Begin PROVIDED MATERIAL
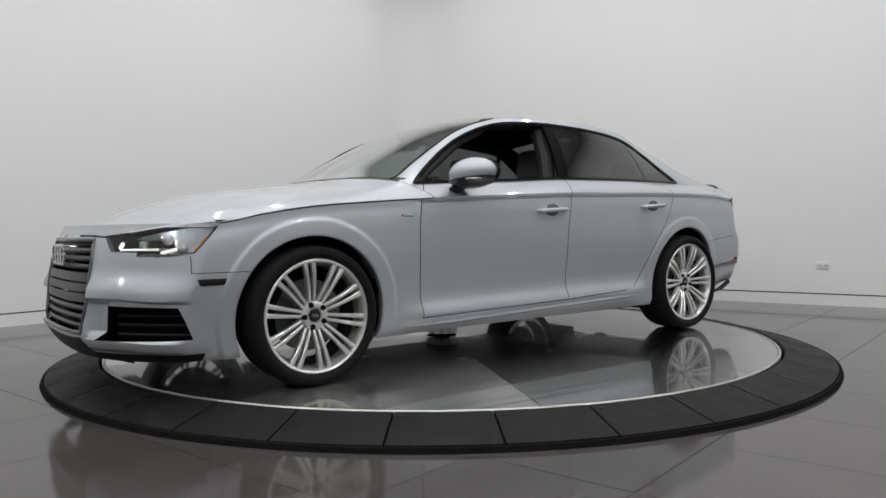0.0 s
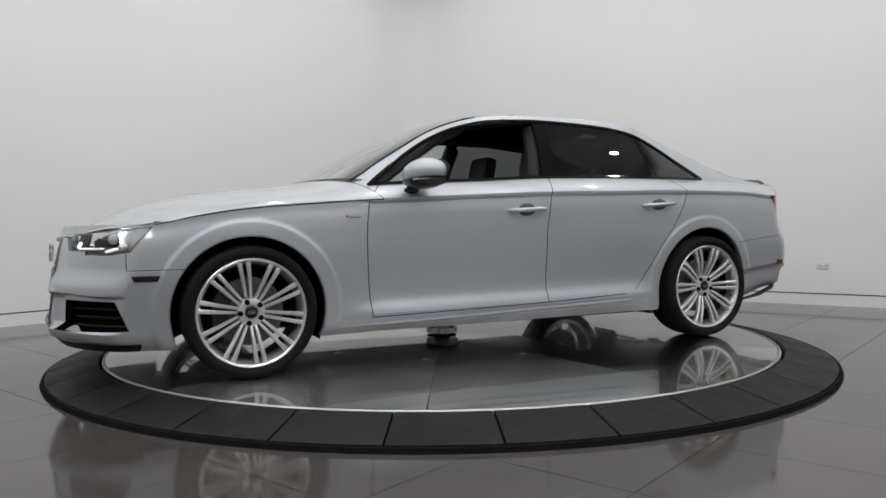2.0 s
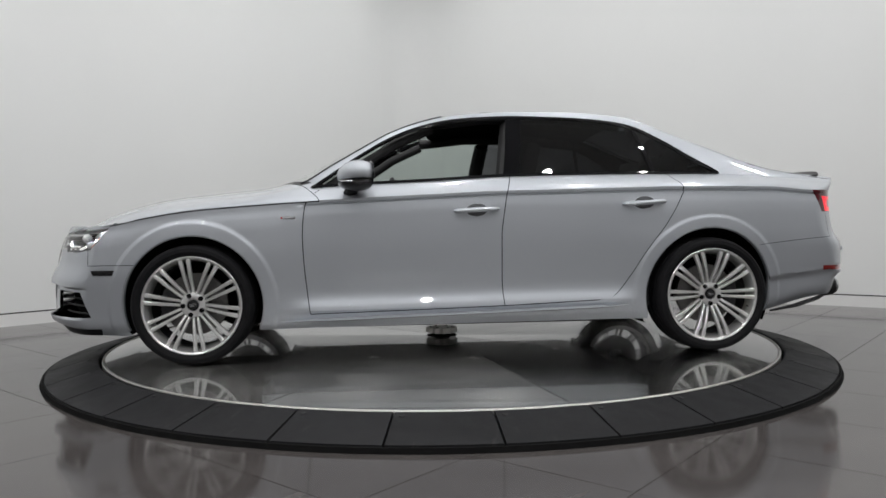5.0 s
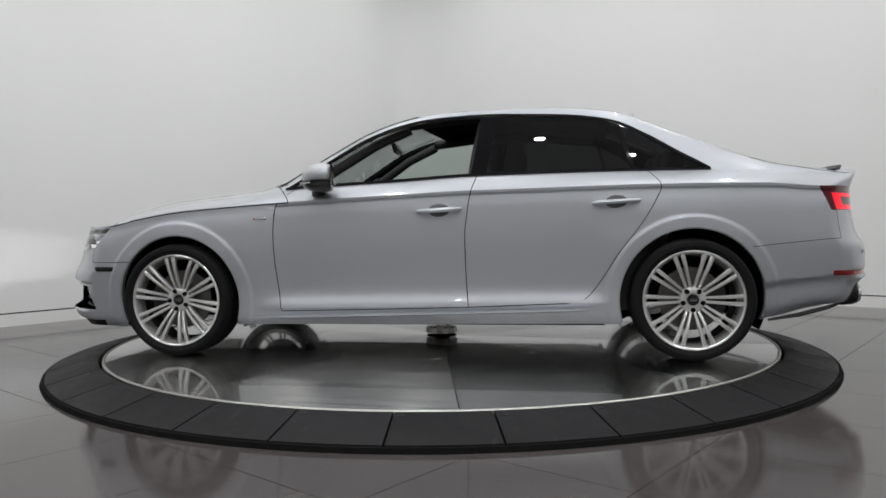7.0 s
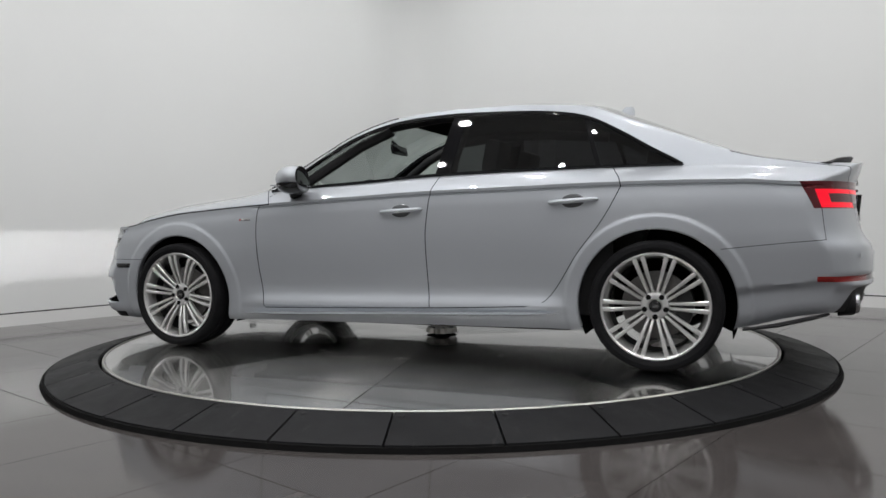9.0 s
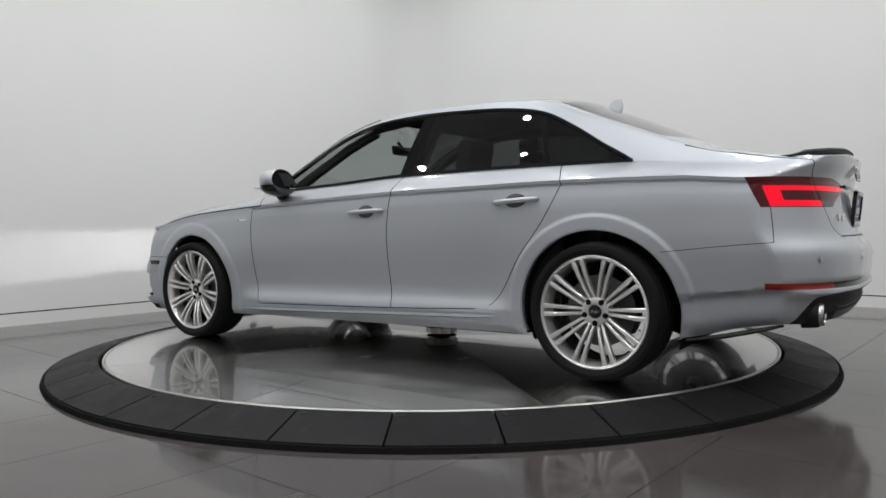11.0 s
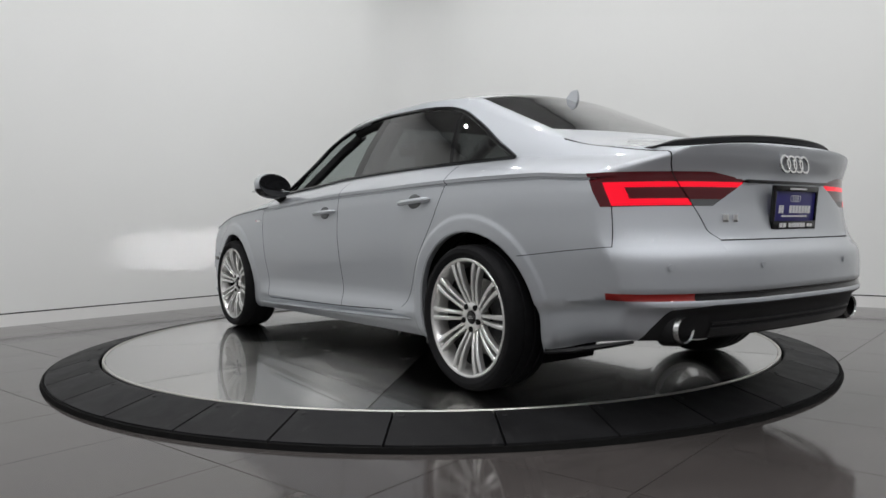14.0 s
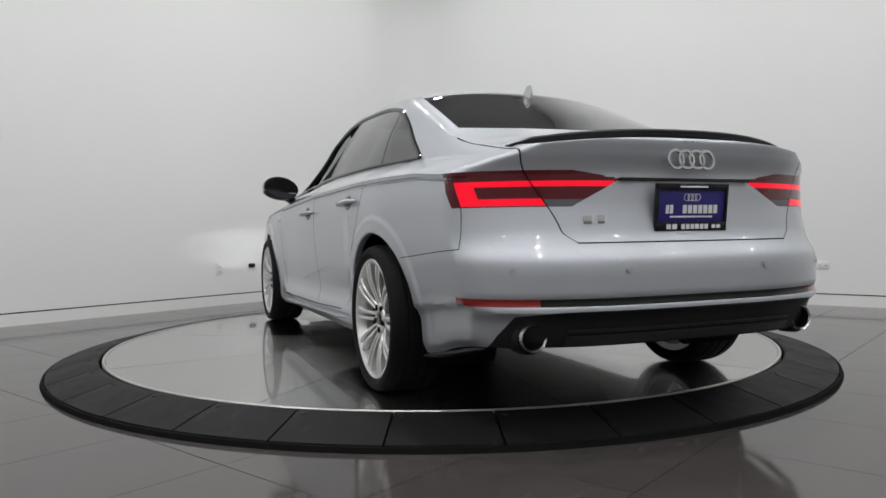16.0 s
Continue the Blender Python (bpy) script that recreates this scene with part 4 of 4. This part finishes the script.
End PROVIDED MATERIAL
*WHAT YOU HAVE TO DO*: Write out the whole listing exactly, and drop the pictures.

*RESPONSE TO THIS EXERCISE*:
0.0 s
2.0 s
5.0 s
7.0 s
9.0 s
11.0 s
14.0 s
16.0 s
Continue the Blender Python (bpy) script that recreates this scene with part 4 of 4. This part finishes the script.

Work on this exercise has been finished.